Pada 13 Juni 2023, LBH Jakarta selaku kuasa hukum Para Penggugat mendaftarkan upaya hukum banding terhadap putusan Hakim Pengadilan Tata Usaha Negara (PTUN) Jakarta nomor 422/G/TF/2022/PTUN.JKT. yang diputus 24 Mei 2023 lalu. Upaya ini sebagai bentuk tindak lanjut dari putusan yang menyatakan gugatan Para Penggugat tidak diterima lantaran Majelis Hakim menilai bahwa Para Penggugat tidak mempunyai kepentingan hukum (Persona Standi in Judicio).
Kami menilai bahwa Majelis Hakim pemeriksa perkara telah serampangan dalam memutus perkara dan terdapat beberapa kejanggalan dalam pertimbangan hakim dalam putusan sebagai berikut:
Pertama, jelas bahwa Para Penggugat berhak, berkepentingan, dan berdasar secara hukum untuk mengajukan gugatan TUN dalam kedudukannya sebagai seseorang dan badan hukum perdata yang diakui dan dapat mengajukan gugatan. Celakanya, yang menjadi pertimbangan Majelis Hakim PTUN adalah Para Penggugat disebut tidak mempunyai kepentingan hukum yang dirugikan atas proses penunjukkan dan/atau pengangkatan Pj Kepala Daerah. Padahal Para Penggugat telah menguraikan kerugian yang dialami pada proses pembuktian di tingkat pertama. Adapun secara tegas telah dibuktikan bahwa proses penunjukkan dan/atau pengangkatan Pj Kepala Daerah ini tidak hanya berdampak ke Para Penggugat saja namun juga warga negara secara umum yang terlanggar hak politiknya, hak memilih dan dipilih serta hak untuk memperoleh kesempatan yang sama dalam pemerintahan.

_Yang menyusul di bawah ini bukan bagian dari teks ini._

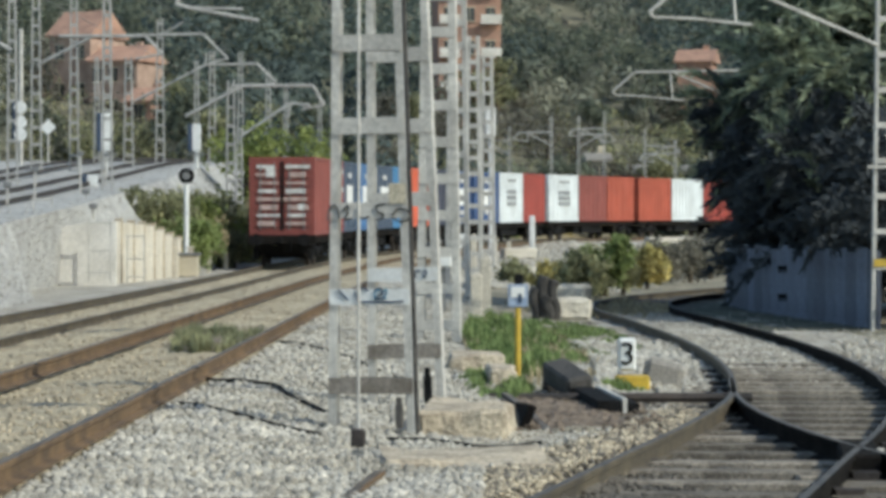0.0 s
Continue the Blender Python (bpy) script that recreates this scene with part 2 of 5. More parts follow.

Mengenai kerugian ini pun telah diperkuat oleh keterangan Ahli Hukum Administrasi Negara (HAN), Richo Andi Wibowo, yang menyatakan “…bagaimana menilai kerugian, kerugian perlu dipisahkan ketika dalam hukum privat dan publik. Dalam logika hukum privat, kerugian itu kerap kalkulasinya material, sekalipun mereka narasikan logikanya immateril, tapi ujung-ujungnya permintaan material. Hal itu berbeda dengan konteks hukum publik, kalau hukum publik, tereduksinya nilai yang dipegang teguh masyarakat atau hukum. Misalnya dalam konteks perkara ini, nilai-nilai negara hukum, nilai demokrasi. Dua hal itu tidak bisa dikesampingkan sebelah mata, karena dalam konstitusi sangat kuat.”

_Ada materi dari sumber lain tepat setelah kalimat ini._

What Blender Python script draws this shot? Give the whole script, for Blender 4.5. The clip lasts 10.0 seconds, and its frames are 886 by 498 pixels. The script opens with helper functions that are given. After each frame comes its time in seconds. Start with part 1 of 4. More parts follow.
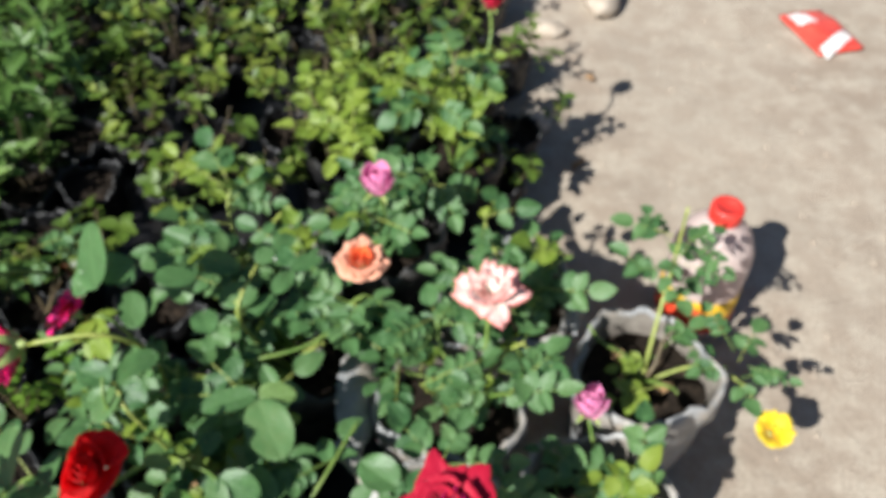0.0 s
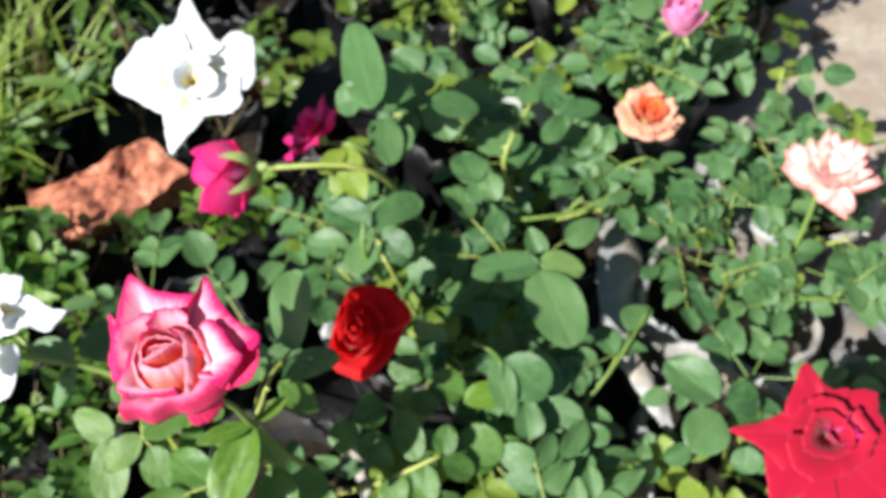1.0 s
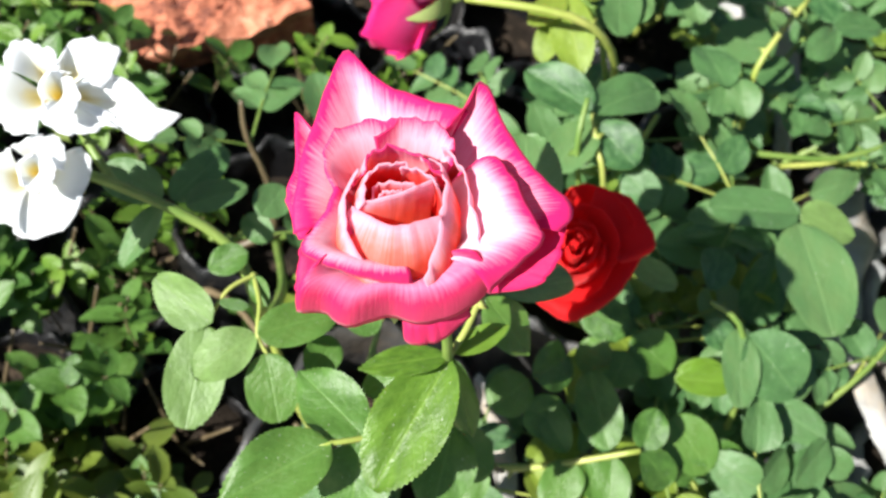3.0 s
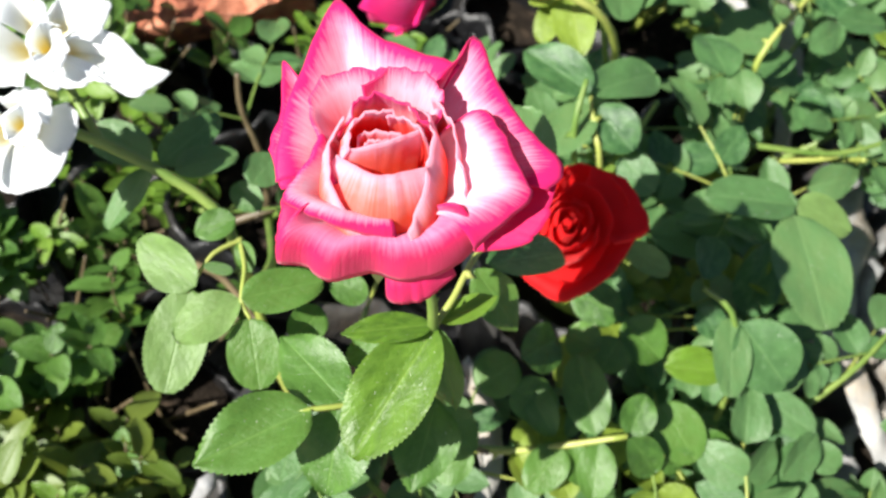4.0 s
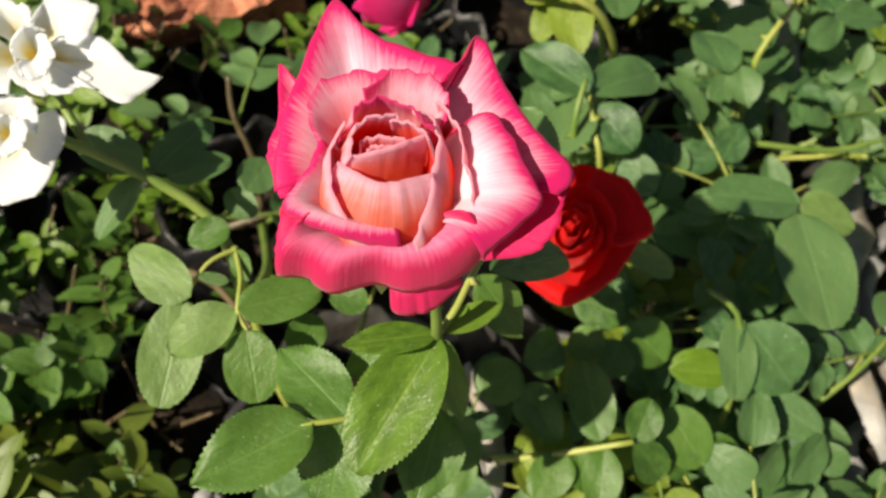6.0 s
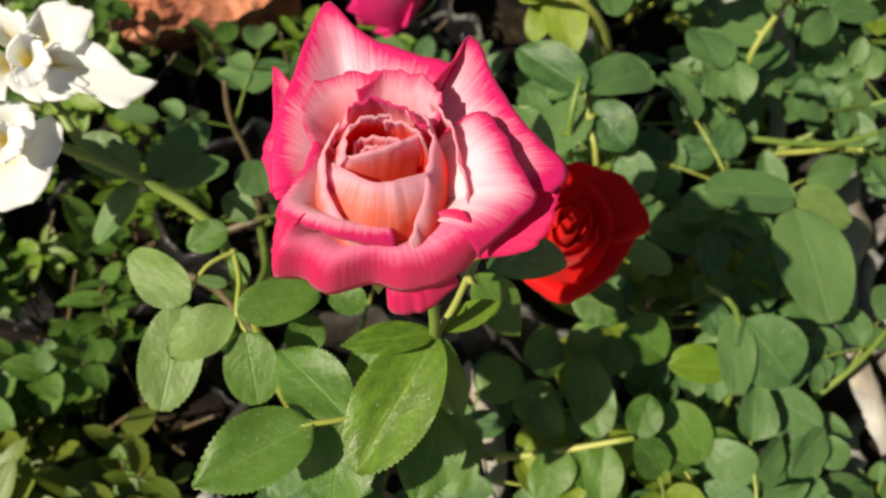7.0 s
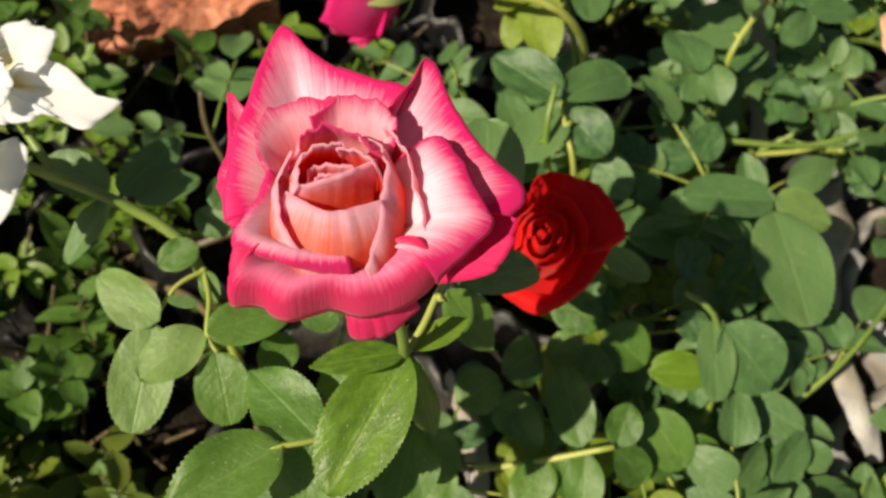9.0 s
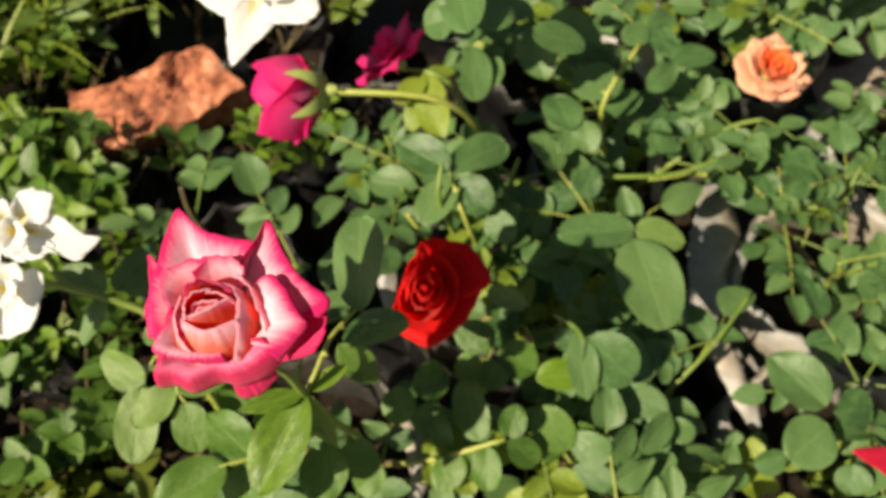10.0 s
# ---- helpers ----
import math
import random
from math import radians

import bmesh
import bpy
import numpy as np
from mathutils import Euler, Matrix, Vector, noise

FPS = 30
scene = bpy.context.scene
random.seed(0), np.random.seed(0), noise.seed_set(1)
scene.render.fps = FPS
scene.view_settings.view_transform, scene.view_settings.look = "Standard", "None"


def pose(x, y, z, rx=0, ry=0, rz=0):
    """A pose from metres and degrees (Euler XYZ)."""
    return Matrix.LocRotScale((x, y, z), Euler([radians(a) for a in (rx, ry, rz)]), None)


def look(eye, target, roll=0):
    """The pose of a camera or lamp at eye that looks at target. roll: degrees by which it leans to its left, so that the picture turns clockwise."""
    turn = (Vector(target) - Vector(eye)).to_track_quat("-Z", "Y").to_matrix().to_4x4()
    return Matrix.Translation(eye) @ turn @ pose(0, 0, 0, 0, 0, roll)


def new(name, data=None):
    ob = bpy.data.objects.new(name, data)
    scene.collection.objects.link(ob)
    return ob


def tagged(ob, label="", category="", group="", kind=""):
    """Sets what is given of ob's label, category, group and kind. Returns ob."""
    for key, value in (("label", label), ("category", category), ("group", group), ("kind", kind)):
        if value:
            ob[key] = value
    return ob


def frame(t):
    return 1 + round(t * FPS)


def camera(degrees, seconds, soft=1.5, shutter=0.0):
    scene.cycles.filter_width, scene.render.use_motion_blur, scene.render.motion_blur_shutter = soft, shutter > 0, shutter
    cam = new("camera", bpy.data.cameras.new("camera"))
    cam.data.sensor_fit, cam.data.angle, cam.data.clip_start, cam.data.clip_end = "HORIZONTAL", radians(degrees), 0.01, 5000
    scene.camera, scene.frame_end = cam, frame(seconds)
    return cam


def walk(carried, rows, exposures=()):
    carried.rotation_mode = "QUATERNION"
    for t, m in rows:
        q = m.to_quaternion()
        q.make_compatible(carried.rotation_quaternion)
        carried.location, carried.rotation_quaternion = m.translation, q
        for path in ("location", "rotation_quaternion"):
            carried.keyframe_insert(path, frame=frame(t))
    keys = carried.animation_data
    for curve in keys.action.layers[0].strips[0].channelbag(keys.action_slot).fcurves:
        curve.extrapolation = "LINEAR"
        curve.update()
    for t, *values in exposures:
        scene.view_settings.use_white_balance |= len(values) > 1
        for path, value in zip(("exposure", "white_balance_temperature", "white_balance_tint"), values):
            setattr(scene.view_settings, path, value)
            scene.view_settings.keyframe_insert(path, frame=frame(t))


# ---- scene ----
cam = camera(55.4, 10.0, soft=2.4)
cam.data.dof.use_dof, cam.data.dof.focus_distance, cam.data.dof.aperture_fstop = True, 0.27, 14.0
PATH = [
    (0, (-0.072, -0.059, 1.207), (0.037, 1.31, -0.247), 2.0),
    (0.3, (-0.186, -0.028, 1.147), (-0.093, 1.284, -0.36), 4.0),
    (0.5, (-0.237, 0.002, 1.116), (-0.183, 1.234, -0.458), 4.3),
    (0.6, (-0.274, 0.017, 1.082), (-0.217, 1.223, -0.513), 4.9),
    (1, (-0.358, 0.061, 1.015), (-0.321, 1.202, -0.627), 6.7),
    (1.5, (-0.454, 0.131, 0.889), (-0.424, 1.256, -0.764), 10.0),
    (2, (-0.479, 0.157, 0.827), (-0.442, 1.263, -0.84), 13.5),
    (2.5, (-0.492, 0.152, 0.793), (-0.445, 1.234, -0.889), 17.3),
    (3, (-0.496, 0.137, 0.781), (-0.442, 1.183, -0.923), 19.9),
    (3.2, (-0.494, 0.134, 0.772), (-0.438, 1.166, -0.94), 20.7),
    (4.5, (-0.487, 0.13, 0.767), (-0.424, 1.183, -0.932), 22.4),
    (5, (-0.489, 0.137, 0.76), (-0.42, 1.189, -0.939), 22.5),
    (5.5, (-0.493, 0.137, 0.76), (-0.417, 1.188, -0.939), 22.5),
    (7, (-0.491, 0.136, 0.762), (-0.415, 1.189, -0.938), 21.1),
    (7.5, (-0.495, 0.135, 0.76), (-0.411, 1.183, -0.942), 21.4),
    (8, (-0.495, 0.139, 0.757), (-0.406, 1.183, -0.947), 21.5),
    (8.5, (-0.49, 0.145, 0.758), (-0.395, 1.191, -0.944), 21.5),
    (9, (-0.483, 0.147, 0.766), (-0.393, 1.196, -0.934), 20.8),
    (9.5, (-0.463, 0.139, 0.828), (-0.404, 1.164, -0.889), 17.6),
    (10, (-0.399, 0.123, 0.937), (-0.419, 1.128, -0.791), 9.8),
]
walk(cam, [(t, look(eye, target, roll)) for t, eye, target, roll in PATH],
     [(0, 0.82, 5800, 10), (1.0, 0.99, 5850, 10), (2.5, 1.22, 5950, 10), (4.5, 1.19, 6150, 10), (5.0, 1.16, 6350, 10), (5.5, 0.82, 6800, 10), (7.0, 0.44, 7300, 10), (9.0, 0.44, 7400, 10), (9.5, 0.46, 7600, 10), (10, 0.64, 7900, 10)])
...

Kedua, bahwa hakim PTUN Jakarta tebang pilih dalam mengutip dan mempertimbangkan ratio decidendi1 putusan MK dengan hanya mengutip yang pada pokoknya “[…] dengan adanya pengisian jabatan kepala daerah yang kosong tersebut, hak warga negara untuk mendapatkan layanan publik akan tetap terakomodir serta stabilitas politik dan keamanan daerah akan tetap terjaga. […]”, namun tidak mempertimbangkan bagian ratio decidendi yang menjadi dasar objek sengketa yang pada pokoknya “[…] perlu menjadi pertimbangan dan perhatian bagi pemerintah untuk menerbitkan peraturan pelaksana sebagai tindak lanjut Pasal 201 UU 10/2016, sehingga tersedia mekanisme dan persyaratan yang terukur dan jelas bahwa pengisian penjabat tersebut tidak mengabaikan prinsip-prinsip demokrasi dan sekaligus memberikan jaminan bagi masyarakat bahwa mekanisme pengisian penjabat berlangsung terbuka, transparan, dan akuntabel untuk menghasilkan pemimpin yang kompeten, berintegritas, sesuai dengan aspirasi daerah serta bekerja dengan tulus untuk rakyat dan kemajuan daerah.”.
Lebih lanjut pun di dalam Putusan MK 37/PUU-XX/2022 pada ratio decidendi,menguraikan pertimbangan mendasar terkait mekanisme dan persyaratan yang terukur dan jelas mengenai Pj Kepala Daerah. Padahal jelas yang menjadi masalah adalah ketiadaan aturan pelaksana pengangkatan Pj Kepala Daerah yang mengakibatkan ketidakteraturan (irregularities) dalam prosesnya akibat tidak dipatuhinya putusan MK dan telah berdampak buruk bagi warga negara.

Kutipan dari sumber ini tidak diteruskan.